A block of data
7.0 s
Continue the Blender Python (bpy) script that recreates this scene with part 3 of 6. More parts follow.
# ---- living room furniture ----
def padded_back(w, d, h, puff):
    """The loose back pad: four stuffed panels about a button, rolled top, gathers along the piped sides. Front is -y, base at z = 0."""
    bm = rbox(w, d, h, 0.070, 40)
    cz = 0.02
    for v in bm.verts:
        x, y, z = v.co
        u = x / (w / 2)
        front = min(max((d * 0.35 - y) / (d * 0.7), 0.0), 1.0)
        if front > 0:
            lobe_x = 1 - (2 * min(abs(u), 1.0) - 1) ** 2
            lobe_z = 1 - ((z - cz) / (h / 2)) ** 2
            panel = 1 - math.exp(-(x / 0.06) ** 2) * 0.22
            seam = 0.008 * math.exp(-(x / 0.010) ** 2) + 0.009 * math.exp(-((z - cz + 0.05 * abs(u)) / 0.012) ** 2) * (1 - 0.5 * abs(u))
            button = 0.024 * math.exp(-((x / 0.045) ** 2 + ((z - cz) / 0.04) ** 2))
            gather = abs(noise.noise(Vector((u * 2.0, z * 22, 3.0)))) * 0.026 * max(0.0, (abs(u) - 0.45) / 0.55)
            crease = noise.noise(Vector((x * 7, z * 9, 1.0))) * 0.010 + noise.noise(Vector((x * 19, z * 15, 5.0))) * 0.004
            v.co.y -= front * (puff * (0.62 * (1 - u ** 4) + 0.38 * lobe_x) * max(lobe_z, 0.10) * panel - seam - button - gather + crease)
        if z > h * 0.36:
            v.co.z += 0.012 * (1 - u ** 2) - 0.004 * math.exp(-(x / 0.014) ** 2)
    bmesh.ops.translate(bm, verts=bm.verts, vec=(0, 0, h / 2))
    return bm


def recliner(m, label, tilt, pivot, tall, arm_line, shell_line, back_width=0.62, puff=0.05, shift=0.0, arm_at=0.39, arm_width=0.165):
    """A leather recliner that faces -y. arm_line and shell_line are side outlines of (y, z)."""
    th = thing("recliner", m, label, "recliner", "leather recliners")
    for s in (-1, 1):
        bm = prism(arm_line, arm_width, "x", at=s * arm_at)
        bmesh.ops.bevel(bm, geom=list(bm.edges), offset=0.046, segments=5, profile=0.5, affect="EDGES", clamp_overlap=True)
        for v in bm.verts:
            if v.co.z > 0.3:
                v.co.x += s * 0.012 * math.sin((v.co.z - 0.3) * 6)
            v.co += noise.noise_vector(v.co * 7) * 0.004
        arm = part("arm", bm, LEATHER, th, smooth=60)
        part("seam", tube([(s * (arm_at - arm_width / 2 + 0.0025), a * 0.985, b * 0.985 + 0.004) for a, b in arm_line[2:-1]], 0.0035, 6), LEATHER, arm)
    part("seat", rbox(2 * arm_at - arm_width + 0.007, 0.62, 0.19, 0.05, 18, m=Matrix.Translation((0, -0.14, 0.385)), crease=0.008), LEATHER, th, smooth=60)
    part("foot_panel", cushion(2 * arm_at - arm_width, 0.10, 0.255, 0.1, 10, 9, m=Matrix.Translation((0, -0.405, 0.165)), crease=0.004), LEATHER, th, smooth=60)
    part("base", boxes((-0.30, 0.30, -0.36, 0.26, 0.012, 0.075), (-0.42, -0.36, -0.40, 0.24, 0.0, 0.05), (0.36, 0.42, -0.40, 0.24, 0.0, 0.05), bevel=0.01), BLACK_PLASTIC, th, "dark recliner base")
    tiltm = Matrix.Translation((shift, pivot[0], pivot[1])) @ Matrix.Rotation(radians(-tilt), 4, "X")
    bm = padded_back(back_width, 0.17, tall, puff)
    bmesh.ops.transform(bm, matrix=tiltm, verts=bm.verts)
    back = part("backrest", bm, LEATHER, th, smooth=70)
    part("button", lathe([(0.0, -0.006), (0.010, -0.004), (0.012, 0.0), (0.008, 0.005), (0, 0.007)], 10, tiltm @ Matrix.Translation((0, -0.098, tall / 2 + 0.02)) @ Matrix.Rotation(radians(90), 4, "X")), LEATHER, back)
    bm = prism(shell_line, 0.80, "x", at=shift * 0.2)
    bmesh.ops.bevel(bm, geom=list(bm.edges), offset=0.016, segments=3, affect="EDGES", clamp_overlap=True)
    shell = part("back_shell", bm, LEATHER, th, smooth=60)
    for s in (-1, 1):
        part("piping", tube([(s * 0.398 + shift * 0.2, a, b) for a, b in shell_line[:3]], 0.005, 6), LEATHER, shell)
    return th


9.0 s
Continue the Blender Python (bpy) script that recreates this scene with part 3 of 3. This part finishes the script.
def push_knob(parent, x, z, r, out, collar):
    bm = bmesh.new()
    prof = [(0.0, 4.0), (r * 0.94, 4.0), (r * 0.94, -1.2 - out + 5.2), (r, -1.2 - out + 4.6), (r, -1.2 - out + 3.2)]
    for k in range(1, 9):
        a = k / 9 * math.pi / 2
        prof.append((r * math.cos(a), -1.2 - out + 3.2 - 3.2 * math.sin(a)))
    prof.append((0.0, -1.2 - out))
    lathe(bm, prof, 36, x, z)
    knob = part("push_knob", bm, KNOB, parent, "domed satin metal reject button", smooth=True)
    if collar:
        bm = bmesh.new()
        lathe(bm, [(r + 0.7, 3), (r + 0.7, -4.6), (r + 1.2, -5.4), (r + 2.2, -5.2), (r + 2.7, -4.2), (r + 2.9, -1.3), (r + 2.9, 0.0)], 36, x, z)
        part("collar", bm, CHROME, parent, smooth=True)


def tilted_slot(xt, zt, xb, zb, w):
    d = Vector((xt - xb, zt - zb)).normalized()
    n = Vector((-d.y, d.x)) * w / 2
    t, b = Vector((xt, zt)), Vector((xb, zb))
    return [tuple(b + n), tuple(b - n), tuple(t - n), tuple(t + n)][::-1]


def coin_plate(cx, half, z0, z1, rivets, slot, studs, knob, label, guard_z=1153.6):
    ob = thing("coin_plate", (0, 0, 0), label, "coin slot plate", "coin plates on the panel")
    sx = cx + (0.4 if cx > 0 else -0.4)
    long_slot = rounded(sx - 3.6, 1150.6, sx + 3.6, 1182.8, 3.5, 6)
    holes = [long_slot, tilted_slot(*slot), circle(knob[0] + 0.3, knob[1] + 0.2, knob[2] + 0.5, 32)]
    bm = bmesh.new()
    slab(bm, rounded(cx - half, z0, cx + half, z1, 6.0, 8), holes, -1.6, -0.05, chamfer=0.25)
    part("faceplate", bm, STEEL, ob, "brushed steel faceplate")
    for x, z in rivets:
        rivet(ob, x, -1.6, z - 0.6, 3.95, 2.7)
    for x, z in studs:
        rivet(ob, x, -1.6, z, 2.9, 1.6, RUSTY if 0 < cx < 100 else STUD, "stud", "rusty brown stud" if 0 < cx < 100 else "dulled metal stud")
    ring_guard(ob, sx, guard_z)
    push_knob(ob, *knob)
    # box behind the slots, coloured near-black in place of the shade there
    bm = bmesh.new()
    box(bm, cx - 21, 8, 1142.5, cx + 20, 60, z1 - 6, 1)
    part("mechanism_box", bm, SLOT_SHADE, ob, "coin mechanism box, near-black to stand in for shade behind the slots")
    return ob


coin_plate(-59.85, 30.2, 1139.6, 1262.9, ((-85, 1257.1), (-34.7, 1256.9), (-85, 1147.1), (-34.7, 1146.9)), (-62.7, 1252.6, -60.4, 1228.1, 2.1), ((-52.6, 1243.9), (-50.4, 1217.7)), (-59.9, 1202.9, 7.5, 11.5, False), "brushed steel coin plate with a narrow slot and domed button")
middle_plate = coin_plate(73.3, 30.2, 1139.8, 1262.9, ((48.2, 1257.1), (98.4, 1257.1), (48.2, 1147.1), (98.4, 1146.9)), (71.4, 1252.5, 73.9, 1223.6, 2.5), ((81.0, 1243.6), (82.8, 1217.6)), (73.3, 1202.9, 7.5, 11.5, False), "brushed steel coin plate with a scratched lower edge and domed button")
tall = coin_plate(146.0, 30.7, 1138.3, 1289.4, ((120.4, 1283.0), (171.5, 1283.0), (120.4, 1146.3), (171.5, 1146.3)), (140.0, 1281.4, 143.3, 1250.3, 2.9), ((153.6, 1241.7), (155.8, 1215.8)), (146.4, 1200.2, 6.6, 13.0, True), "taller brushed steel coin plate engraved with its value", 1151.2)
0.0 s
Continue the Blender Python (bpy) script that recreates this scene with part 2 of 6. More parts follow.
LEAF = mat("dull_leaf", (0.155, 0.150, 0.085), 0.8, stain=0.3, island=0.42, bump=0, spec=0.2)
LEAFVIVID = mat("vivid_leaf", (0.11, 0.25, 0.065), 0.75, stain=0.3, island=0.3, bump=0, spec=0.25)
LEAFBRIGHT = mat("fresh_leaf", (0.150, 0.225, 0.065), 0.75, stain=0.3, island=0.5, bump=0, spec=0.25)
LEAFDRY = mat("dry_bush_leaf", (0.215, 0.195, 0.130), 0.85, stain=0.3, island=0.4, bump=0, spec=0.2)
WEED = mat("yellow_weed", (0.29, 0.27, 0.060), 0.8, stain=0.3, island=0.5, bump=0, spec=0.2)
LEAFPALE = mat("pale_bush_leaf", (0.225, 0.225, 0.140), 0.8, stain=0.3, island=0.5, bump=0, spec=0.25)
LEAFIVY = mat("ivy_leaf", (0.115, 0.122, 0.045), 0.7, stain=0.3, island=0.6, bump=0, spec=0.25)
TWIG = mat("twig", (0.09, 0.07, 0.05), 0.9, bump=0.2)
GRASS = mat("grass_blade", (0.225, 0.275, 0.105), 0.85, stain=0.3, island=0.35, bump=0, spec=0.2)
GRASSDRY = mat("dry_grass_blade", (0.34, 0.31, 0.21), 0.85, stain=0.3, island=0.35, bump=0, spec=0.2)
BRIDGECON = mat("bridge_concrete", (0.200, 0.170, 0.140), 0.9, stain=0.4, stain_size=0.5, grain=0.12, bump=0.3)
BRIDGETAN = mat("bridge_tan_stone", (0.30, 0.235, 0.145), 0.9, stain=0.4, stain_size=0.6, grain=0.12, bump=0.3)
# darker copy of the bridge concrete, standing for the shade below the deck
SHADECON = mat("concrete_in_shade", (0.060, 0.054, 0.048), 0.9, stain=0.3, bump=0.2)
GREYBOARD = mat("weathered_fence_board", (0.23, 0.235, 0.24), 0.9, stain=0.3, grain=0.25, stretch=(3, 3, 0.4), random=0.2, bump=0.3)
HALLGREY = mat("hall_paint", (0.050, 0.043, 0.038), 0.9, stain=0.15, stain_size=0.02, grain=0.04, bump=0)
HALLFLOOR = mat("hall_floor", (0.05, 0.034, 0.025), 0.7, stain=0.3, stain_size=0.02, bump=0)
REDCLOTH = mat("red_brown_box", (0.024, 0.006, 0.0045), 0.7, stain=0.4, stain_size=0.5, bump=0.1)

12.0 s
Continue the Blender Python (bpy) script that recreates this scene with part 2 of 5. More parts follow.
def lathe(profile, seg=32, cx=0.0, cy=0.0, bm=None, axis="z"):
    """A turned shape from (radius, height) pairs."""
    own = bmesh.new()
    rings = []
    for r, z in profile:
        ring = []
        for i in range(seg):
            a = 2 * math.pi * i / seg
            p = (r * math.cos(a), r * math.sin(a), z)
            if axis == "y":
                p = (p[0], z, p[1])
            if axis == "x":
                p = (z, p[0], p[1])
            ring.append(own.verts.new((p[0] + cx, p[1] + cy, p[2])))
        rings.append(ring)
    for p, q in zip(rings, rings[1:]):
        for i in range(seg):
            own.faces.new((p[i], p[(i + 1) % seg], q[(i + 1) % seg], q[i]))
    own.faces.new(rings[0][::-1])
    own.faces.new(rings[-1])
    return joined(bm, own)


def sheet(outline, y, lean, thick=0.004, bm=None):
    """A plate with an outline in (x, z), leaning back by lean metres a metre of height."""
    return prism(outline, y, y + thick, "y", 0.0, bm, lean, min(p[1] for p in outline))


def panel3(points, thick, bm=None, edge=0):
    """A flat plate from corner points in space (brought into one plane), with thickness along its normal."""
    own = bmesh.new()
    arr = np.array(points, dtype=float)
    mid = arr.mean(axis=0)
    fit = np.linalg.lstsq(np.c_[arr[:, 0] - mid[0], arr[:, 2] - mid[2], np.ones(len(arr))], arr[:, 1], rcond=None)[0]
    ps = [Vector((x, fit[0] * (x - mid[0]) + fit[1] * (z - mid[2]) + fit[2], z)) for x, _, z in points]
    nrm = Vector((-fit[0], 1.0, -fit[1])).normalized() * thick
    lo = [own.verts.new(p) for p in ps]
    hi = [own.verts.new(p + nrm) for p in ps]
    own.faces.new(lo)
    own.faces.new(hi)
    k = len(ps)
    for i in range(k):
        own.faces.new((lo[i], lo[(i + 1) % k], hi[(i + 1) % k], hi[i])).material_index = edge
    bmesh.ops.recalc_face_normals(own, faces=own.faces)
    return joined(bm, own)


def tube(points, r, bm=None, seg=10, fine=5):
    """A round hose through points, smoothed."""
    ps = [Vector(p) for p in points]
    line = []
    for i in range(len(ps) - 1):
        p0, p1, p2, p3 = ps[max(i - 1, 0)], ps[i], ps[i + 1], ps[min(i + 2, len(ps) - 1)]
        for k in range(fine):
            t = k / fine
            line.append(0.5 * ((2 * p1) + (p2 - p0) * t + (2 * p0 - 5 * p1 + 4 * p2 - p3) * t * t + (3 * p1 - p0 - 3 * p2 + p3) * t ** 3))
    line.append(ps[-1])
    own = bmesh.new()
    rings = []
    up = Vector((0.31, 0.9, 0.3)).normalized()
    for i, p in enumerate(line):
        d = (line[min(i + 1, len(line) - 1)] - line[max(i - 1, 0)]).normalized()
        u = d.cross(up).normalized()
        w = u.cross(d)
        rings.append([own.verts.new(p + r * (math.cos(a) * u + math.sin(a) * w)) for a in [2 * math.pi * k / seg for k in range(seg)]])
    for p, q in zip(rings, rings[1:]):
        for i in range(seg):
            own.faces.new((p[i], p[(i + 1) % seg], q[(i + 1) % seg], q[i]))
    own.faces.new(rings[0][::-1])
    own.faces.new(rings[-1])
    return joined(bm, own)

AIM
Of the lines above, how many contain the string "More"? Only the number is required.

RESPONSE TO THIS TASK
3